===== TASK INPUT

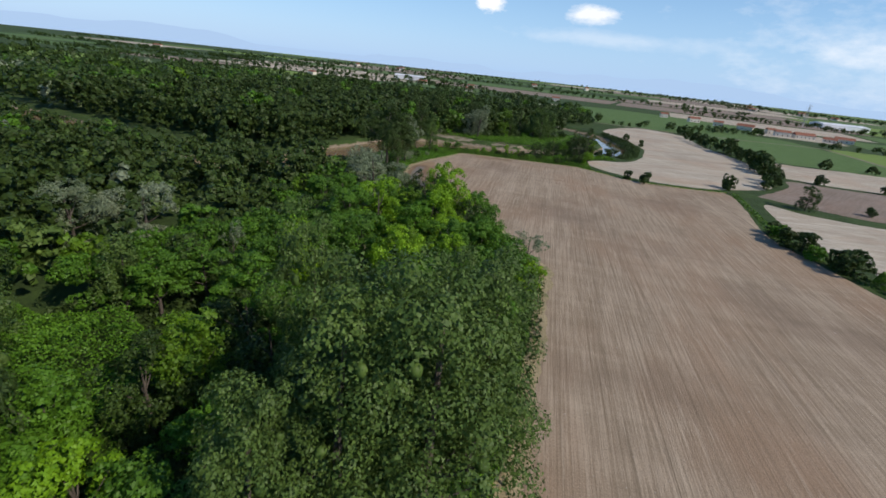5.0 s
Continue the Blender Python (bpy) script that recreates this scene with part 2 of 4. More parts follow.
def leaf_material(name, dark, light, tint):
    """Leaves: paler and darker ones within a crown, and crowns that differ from tree to tree."""
    m, n, l, bsdf = material(name, 0.55)
    geo, info = n.new("ShaderNodeNewGeometry"), n.new("ShaderNodeObjectInfo")
    c = ramped(n, l, geo.outputs["Random Per Island"], [(0.0, dark), (1.0, light)])
    patch = noise_fac(n, l, mapped(n, l, (1, 1, 1)), 0.16, 4.0, 0.65)
    c = mix(n, l, 1.0, c, ramped(n, l, patch, [(0.34, (0.62, 0.64, 0.62)), (0.52, (1.0, 1.0, 1.0)), (0.70, (1.22, 1.16, 1.10))]), "MULTIPLY")
    c = mix(n, l, ramped(n, l, info.outputs["Random"], [(0.0, (0, 0, 0)), (1.0, (0.65, 0.65, 0.65))]), c, tint)
    l.new(c, bsdf.inputs["Base Color"])
    tr = n.new("ShaderNodeBsdfTranslucent")
    l.new(c, tr.inputs["Color"])
    ms = n.new("ShaderNodeMixShader")
    ms.inputs["Fac"].default_value = 0.22
    l.new(bsdf.outputs["BSDF"], ms.inputs[1])
    l.new(tr.outputs["BSDF"], ms.inputs[2])
    l.new(ms.outputs["Shader"], n["Material Output"].inputs["Surface"])
    return m


LEAF = {
    "locust": leaf_material("locust_leaves", (0.062, 0.158, 0.011), (0.096, 0.228, 0.017), (0.056, 0.130, 0.015)),
    "maple": leaf_material("maple_leaves", (0.140, 0.280, 0.010), (0.215, 0.385, 0.014), (0.125, 0.270, 0.012)),
    "elm": leaf_material("elm_leaves", (0.075, 0.160, 0.010), (0.135, 0.250, 0.016), (0.080, 0.165, 0.012)),
    "poplar": leaf_material("poplar_leaves", (0.050, 0.096, 0.018), (0.120, 0.196, 0.042), (0.066, 0.118, 0.025)),
    "willow": leaf_material("willow_leaves", (0.140, 0.180, 0.100), (0.250, 0.298, 0.190), (0.140, 0.188, 0.090)),
    "dark": leaf_material("dark_leaves", (0.026, 0.056, 0.010), (0.058, 0.106, 0.018), (0.042, 0.070, 0.016)),
    "weed": leaf_material("weed_leaves", (0.060, 0.160, 0.010), (0.130, 0.300, 0.018), (0.08, 0.18, 0.016)),
    "reed": leaf_material("tall_herb_leaves", (0.055, 0.130, 0.014), (0.120, 0.235, 0.026), (0.075, 0.16, 0.02)),
    "straw": leaf_material("dry_grass", (0.20, 0.15, 0.08), (0.36, 0.28, 0.17), (0.26, 0.2, 0.11)),
}


def bark_material(name, dark, light):
    m, n, l, bsdf = material(name, 0.9)
    v = mapped(n, l, (6, 6, 1.2))
    f = noise_fac(n, l, v, 1.5, 6.0, 0.7)
    l.new(ramped(n, l, f, [(0.3, dark), (0.7, light)]), bsdf.inputs["Base Color"])
    bump(n, l, bsdf, f, 0.6, 0.05)
    return m


BARK = bark_material("bark", (0.045, 0.036, 0.028), (0.13, 0.11, 0.09))
DEADWOOD = bark_material("bleached_deadwood", (0.20, 0.18, 0.155), (0.42, 0.39, 0.35))

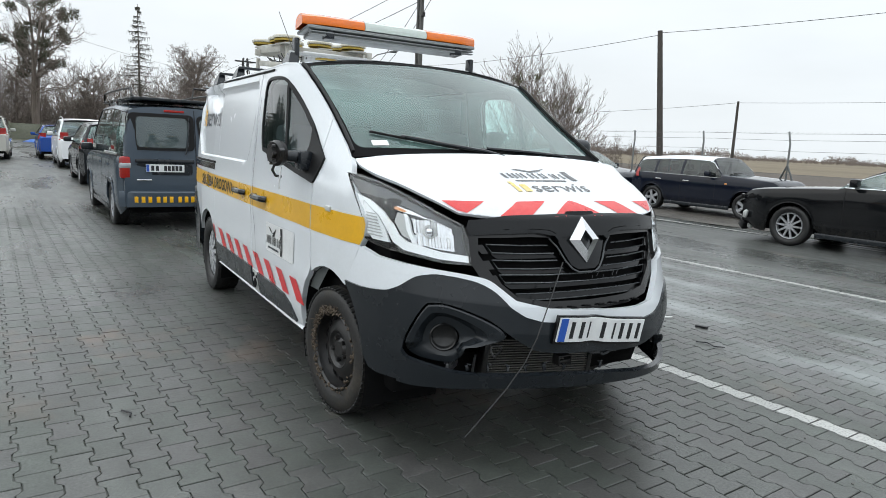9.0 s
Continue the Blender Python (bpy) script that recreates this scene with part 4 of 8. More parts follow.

==========

● WHAT YOU SHOULD DO: Pictures are excluded; repeat every record exactly.

● COMPLETE OUTPUT:
5.0 s
Continue the Blender Python (bpy) script that recreates this scene with part 2 of 4. More parts follow.
def leaf_material(name, dark, light, tint):
    """Leaves: paler and darker ones within a crown, and crowns that differ from tree to tree."""
    m, n, l, bsdf = material(name, 0.55)
    geo, info = n.new("ShaderNodeNewGeometry"), n.new("ShaderNodeObjectInfo")
    c = ramped(n, l, geo.outputs["Random Per Island"], [(0.0, dark), (1.0, light)])
    patch = noise_fac(n, l, mapped(n, l, (1, 1, 1)), 0.16, 4.0, 0.65)
    c = mix(n, l, 1.0, c, ramped(n, l, patch, [(0.34, (0.62, 0.64, 0.62)), (0.52, (1.0, 1.0, 1.0)), (0.70, (1.22, 1.16, 1.10))]), "MULTIPLY")
    c = mix(n, l, ramped(n, l, info.outputs["Random"], [(0.0, (0, 0, 0)), (1.0, (0.65, 0.65, 0.65))]), c, tint)
    l.new(c, bsdf.inputs["Base Color"])
    tr = n.new("ShaderNodeBsdfTranslucent")
    l.new(c, tr.inputs["Color"])
    ms = n.new("ShaderNodeMixShader")
    ms.inputs["Fac"].default_value = 0.22
    l.new(bsdf.outputs["BSDF"], ms.inputs[1])
    l.new(tr.outputs["BSDF"], ms.inputs[2])
    l.new(ms.outputs["Shader"], n["Material Output"].inputs["Surface"])
    return m


LEAF = {
    "locust": leaf_material("locust_leaves", (0.062, 0.158, 0.011), (0.096, 0.228, 0.017), (0.056, 0.130, 0.015)),
    "maple": leaf_material("maple_leaves", (0.140, 0.280, 0.010), (0.215, 0.385, 0.014), (0.125, 0.270, 0.012)),
    "elm": leaf_material("elm_leaves", (0.075, 0.160, 0.010), (0.135, 0.250, 0.016), (0.080, 0.165, 0.012)),
    "poplar": leaf_material("poplar_leaves", (0.050, 0.096, 0.018), (0.120, 0.196, 0.042), (0.066, 0.118, 0.025)),
    "willow": leaf_material("willow_leaves", (0.140, 0.180, 0.100), (0.250, 0.298, 0.190), (0.140, 0.188, 0.090)),
    "dark": leaf_material("dark_leaves", (0.026, 0.056, 0.010), (0.058, 0.106, 0.018), (0.042, 0.070, 0.016)),
    "weed": leaf_material("weed_leaves", (0.060, 0.160, 0.010), (0.130, 0.300, 0.018), (0.08, 0.18, 0.016)),
    "reed": leaf_material("tall_herb_leaves", (0.055, 0.130, 0.014), (0.120, 0.235, 0.026), (0.075, 0.16, 0.02)),
    "straw": leaf_material("dry_grass", (0.20, 0.15, 0.08), (0.36, 0.28, 0.17), (0.26, 0.2, 0.11)),
}


def bark_material(name, dark, light):
    m, n, l, bsdf = material(name, 0.9)
    v = mapped(n, l, (6, 6, 1.2))
    f = noise_fac(n, l, v, 1.5, 6.0, 0.7)
    l.new(ramped(n, l, f, [(0.3, dark), (0.7, light)]), bsdf.inputs["Base Color"])
    bump(n, l, bsdf, f, 0.6, 0.05)
    return m


BARK = bark_material("bark", (0.045, 0.036, 0.028), (0.13, 0.11, 0.09))
DEADWOOD = bark_material("bleached_deadwood", (0.20, 0.18, 0.155), (0.42, 0.39, 0.35))

9.0 s
Continue the Blender Python (bpy) script that recreates this scene with part 4 of 8. More parts follow.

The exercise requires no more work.